▶ **Problem**:
Copy the records that follow exactly as written, but not their pictures.
---- Material for the task
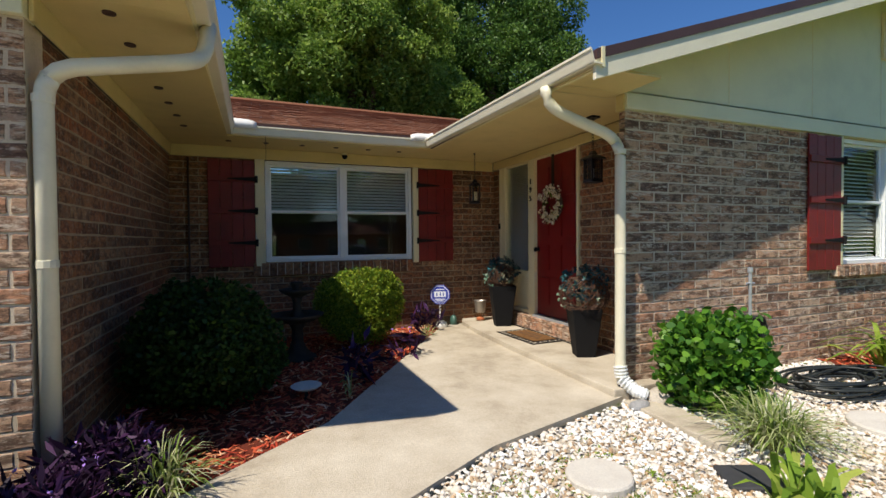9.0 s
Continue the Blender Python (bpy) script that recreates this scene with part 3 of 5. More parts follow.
gable_roof("roof_garage", -2.92, 4.425, -7.48, 1.64, 7.14, 15.0, "brown shingled gable roof of the garage wing", M_SHINGLE, M_DRIP, M_GUTTER, M_DRIP, 0.324)
gable_roof("roof_wing", 8.585, 4.38, 4.06, 13.02, 7.29, 17.2, "brown shingled gable roof of the bedroom wing", M_SHINGLE, M_DRIP, M_GUTTER, M_DRIP, 0.338)
th = thing("roof_main", "brown shingled main roof over the court", "roof", kind="structure")
bm = bmesh.new()
bm_prism(bm, [(-0.5, 10.44), (7.2, 10.44), (7.2, 14.75), (-0.5, 14.75)], lambda x, y: 2.95 + SL * (y - 10.44) - 0.05, lambda x, y: 2.95 + SL * (y - 10.44))
part("roof_deck", bm, M_DRIP, th)
bm = bmesh.new()
bm_prism(bm, [(-7, 14.75), (12, 14.75), (12, 17.4), (-7, 17.4)], lambda x, y: 4.38 - SL * (y - 14.75), lambda x, y: 4.43 - SL * (y - 14.75))
part("roof_deck", bm, M_DRIP, th)
shingle_plane(th, (-0.5, 10.44, 2.952), (1, 0, 0), (0, 1 / ELEN, SL / ELEN), 7.7, 4.31 * ELEN, M_SHINGLE)
bm = bmesh.new()
bm_tube(bm, [(-0.5, 14.75, 4.42), (7.2, 14.75, 4.42)], 0.05, 8)
part("ridge_cap", bm, M_SHINGLE, th)

# flat soffits of court and eaves
SOF = 2.80
bm = bmesh.new()
bm_box(bm, 0.94, 5.36, 10.46, 11.15, SOF, SOF + 0.02)
bm_box(bm, 4.07, 5.36, 7.77, 10.458, SOF, SOF + 0.02)
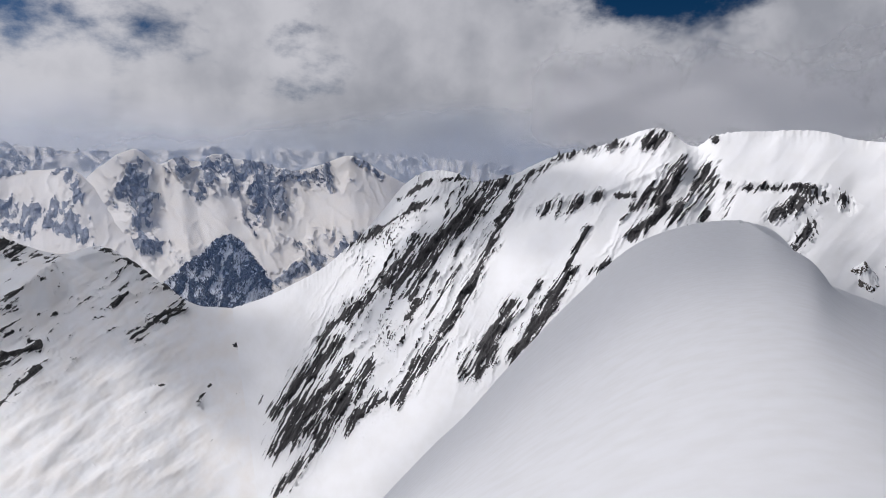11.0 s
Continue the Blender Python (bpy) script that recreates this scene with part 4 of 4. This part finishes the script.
--------
▶ **Result of the task**:
9.0 s
Continue the Blender Python (bpy) script that recreates this scene with part 3 of 5. More parts follow.
gable_roof("roof_garage", -2.92, 4.425, -7.48, 1.64, 7.14, 15.0, "brown shingled gable roof of the garage wing", M_SHINGLE, M_DRIP, M_GUTTER, M_DRIP, 0.324)
gable_roof("roof_wing", 8.585, 4.38, 4.06, 13.02, 7.29, 17.2, "brown shingled gable roof of the bedroom wing", M_SHINGLE, M_DRIP, M_GUTTER, M_DRIP, 0.338)
th = thing("roof_main", "brown shingled main roof over the court", "roof", kind="structure")
bm = bmesh.new()
bm_prism(bm, [(-0.5, 10.44), (7.2, 10.44), (7.2, 14.75), (-0.5, 14.75)], lambda x, y: 2.95 + SL * (y - 10.44) - 0.05, lambda x, y: 2.95 + SL * (y - 10.44))
part("roof_deck", bm, M_DRIP, th)
bm = bmesh.new()
bm_prism(bm, [(-7, 14.75), (12, 14.75), (12, 17.4), (-7, 17.4)], lambda x, y: 4.38 - SL * (y - 14.75), lambda x, y: 4.43 - SL * (y - 14.75))
part("roof_deck", bm, M_DRIP, th)
shingle_plane(th, (-0.5, 10.44, 2.952), (1, 0, 0), (0, 1 / ELEN, SL / ELEN), 7.7, 4.31 * ELEN, M_SHINGLE)
bm = bmesh.new()
bm_tube(bm, [(-0.5, 14.75, 4.42), (7.2, 14.75, 4.42)], 0.05, 8)
part("ridge_cap", bm, M_SHINGLE, th)

# flat soffits of court and eaves
SOF = 2.80
bm = bmesh.new()
bm_box(bm, 0.94, 5.36, 10.46, 11.15, SOF, SOF + 0.02)
bm_box(bm, 4.07, 5.36, 7.77, 10.458, SOF, SOF + 0.02)
11.0 s
Continue the Blender Python (bpy) script that recreates this scene with part 4 of 4. This part finishes the script.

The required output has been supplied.